***** Material provided *****
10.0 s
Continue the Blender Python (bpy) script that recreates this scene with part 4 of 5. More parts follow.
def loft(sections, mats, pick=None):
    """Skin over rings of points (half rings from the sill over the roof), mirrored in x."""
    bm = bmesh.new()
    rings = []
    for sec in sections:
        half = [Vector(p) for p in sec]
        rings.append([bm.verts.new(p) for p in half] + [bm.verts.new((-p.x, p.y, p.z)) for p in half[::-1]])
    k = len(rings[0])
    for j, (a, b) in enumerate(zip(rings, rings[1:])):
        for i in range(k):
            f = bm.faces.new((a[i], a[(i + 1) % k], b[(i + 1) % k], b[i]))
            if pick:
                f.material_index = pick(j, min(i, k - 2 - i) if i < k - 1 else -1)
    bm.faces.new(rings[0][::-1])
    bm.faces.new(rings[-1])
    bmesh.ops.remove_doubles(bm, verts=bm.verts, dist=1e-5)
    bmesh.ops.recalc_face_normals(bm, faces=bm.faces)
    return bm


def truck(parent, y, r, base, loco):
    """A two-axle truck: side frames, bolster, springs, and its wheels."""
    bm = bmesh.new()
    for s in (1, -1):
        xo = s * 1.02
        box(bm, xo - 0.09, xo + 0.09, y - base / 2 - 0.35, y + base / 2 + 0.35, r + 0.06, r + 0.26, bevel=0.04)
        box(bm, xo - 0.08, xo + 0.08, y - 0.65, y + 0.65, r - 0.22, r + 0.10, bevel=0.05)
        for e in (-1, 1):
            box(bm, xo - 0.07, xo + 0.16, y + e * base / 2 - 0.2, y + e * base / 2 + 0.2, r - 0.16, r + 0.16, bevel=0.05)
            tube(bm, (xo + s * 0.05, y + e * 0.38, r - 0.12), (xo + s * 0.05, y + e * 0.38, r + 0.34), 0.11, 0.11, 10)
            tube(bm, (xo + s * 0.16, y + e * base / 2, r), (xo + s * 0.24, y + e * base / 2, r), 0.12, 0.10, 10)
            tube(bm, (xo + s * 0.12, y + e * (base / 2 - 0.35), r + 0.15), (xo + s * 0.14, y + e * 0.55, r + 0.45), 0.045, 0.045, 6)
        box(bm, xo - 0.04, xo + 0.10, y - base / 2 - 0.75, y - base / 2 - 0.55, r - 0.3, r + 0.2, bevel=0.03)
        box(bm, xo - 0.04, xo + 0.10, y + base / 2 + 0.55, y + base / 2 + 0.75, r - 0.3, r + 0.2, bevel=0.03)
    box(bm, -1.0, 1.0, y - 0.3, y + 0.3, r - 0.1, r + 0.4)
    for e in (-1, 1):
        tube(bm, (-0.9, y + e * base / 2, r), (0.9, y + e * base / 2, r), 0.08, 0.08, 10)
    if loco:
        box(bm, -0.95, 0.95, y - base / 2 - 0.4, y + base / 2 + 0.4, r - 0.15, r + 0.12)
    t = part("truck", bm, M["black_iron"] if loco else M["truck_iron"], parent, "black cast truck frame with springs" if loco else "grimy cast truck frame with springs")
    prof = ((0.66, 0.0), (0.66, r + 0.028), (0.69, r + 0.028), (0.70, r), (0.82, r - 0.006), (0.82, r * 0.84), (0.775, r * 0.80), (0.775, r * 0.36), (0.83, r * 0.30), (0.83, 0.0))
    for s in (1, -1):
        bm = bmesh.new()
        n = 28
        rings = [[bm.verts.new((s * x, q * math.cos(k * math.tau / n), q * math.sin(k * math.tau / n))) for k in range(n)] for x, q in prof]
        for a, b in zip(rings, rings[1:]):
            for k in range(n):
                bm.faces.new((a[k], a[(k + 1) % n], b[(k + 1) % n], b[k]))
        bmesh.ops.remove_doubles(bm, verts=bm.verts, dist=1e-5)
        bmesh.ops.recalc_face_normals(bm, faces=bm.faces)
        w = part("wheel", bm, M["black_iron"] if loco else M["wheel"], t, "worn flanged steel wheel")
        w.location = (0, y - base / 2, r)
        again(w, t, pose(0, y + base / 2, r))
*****
Directions:
Print again each line of the listing above, exactly as it appears.

Worked answer:
10.0 s
Continue the Blender Python (bpy) script that recreates this scene with part 4 of 5. More parts follow.
def loft(sections, mats, pick=None):
    """Skin over rings of points (half rings from the sill over the roof), mirrored in x."""
    bm = bmesh.new()
    rings = []
    for sec in sections:
        half = [Vector(p) for p in sec]
        rings.append([bm.verts.new(p) for p in half] + [bm.verts.new((-p.x, p.y, p.z)) for p in half[::-1]])
    k = len(rings[0])
    for j, (a, b) in enumerate(zip(rings, rings[1:])):
        for i in range(k):
            f = bm.faces.new((a[i], a[(i + 1) % k], b[(i + 1) % k], b[i]))
            if pick:
                f.material_index = pick(j, min(i, k - 2 - i) if i < k - 1 else -1)
    bm.faces.new(rings[0][::-1])
    bm.faces.new(rings[-1])
    bmesh.ops.remove_doubles(bm, verts=bm.verts, dist=1e-5)
    bmesh.ops.recalc_face_normals(bm, faces=bm.faces)
    return bm


def truck(parent, y, r, base, loco):
    """A two-axle truck: side frames, bolster, springs, and its wheels."""
    bm = bmesh.new()
    for s in (1, -1):
        xo = s * 1.02
        box(bm, xo - 0.09, xo + 0.09, y - base / 2 - 0.35, y + base / 2 + 0.35, r + 0.06, r + 0.26, bevel=0.04)
        box(bm, xo - 0.08, xo + 0.08, y - 0.65, y + 0.65, r - 0.22, r + 0.10, bevel=0.05)
        for e in (-1, 1):
            box(bm, xo - 0.07, xo + 0.16, y + e * base / 2 - 0.2, y + e * base / 2 + 0.2, r - 0.16, r + 0.16, bevel=0.05)
            tube(bm, (xo + s * 0.05, y + e * 0.38, r - 0.12), (xo + s * 0.05, y + e * 0.38, r + 0.34), 0.11, 0.11, 10)
            tube(bm, (xo + s * 0.16, y + e * base / 2, r), (xo + s * 0.24, y + e * base / 2, r), 0.12, 0.10, 10)
            tube(bm, (xo + s * 0.12, y + e * (base / 2 - 0.35), r + 0.15), (xo + s * 0.14, y + e * 0.55, r + 0.45), 0.045, 0.045, 6)
        box(bm, xo - 0.04, xo + 0.10, y - base / 2 - 0.75, y - base / 2 - 0.55, r - 0.3, r + 0.2, bevel=0.03)
        box(bm, xo - 0.04, xo + 0.10, y + base / 2 + 0.55, y + base / 2 + 0.75, r - 0.3, r + 0.2, bevel=0.03)
    box(bm, -1.0, 1.0, y - 0.3, y + 0.3, r - 0.1, r + 0.4)
    for e in (-1, 1):
        tube(bm, (-0.9, y + e * base / 2, r), (0.9, y + e * base / 2, r), 0.08, 0.08, 10)
    if loco:
        box(bm, -0.95, 0.95, y - base / 2 - 0.4, y + base / 2 + 0.4, r - 0.15, r + 0.12)
    t = part("truck", bm, M["black_iron"] if loco else M["truck_iron"], parent, "black cast truck frame with springs" if loco else "grimy cast truck frame with springs")
    prof = ((0.66, 0.0), (0.66, r + 0.028), (0.69, r + 0.028), (0.70, r), (0.82, r - 0.006), (0.82, r * 0.84), (0.775, r * 0.80), (0.775, r * 0.36), (0.83, r * 0.30), (0.83, 0.0))
    for s in (1, -1):
        bm = bmesh.new()
        n = 28
        rings = [[bm.verts.new((s * x, q * math.cos(k * math.tau / n), q * math.sin(k * math.tau / n))) for k in range(n)] for x, q in prof]
        for a, b in zip(rings, rings[1:]):
            for k in range(n):
                bm.faces.new((a[k], a[(k + 1) % n], b[(k + 1) % n], b[k]))
        bmesh.ops.remove_doubles(bm, verts=bm.verts, dist=1e-5)
        bmesh.ops.recalc_face_normals(bm, faces=bm.faces)
        w = part("wheel", bm, M["black_iron"] if loco else M["wheel"], t, "worn flanged steel wheel")
        w.location = (0, y - base / 2, r)
        again(w, t, pose(0, y + base / 2, r))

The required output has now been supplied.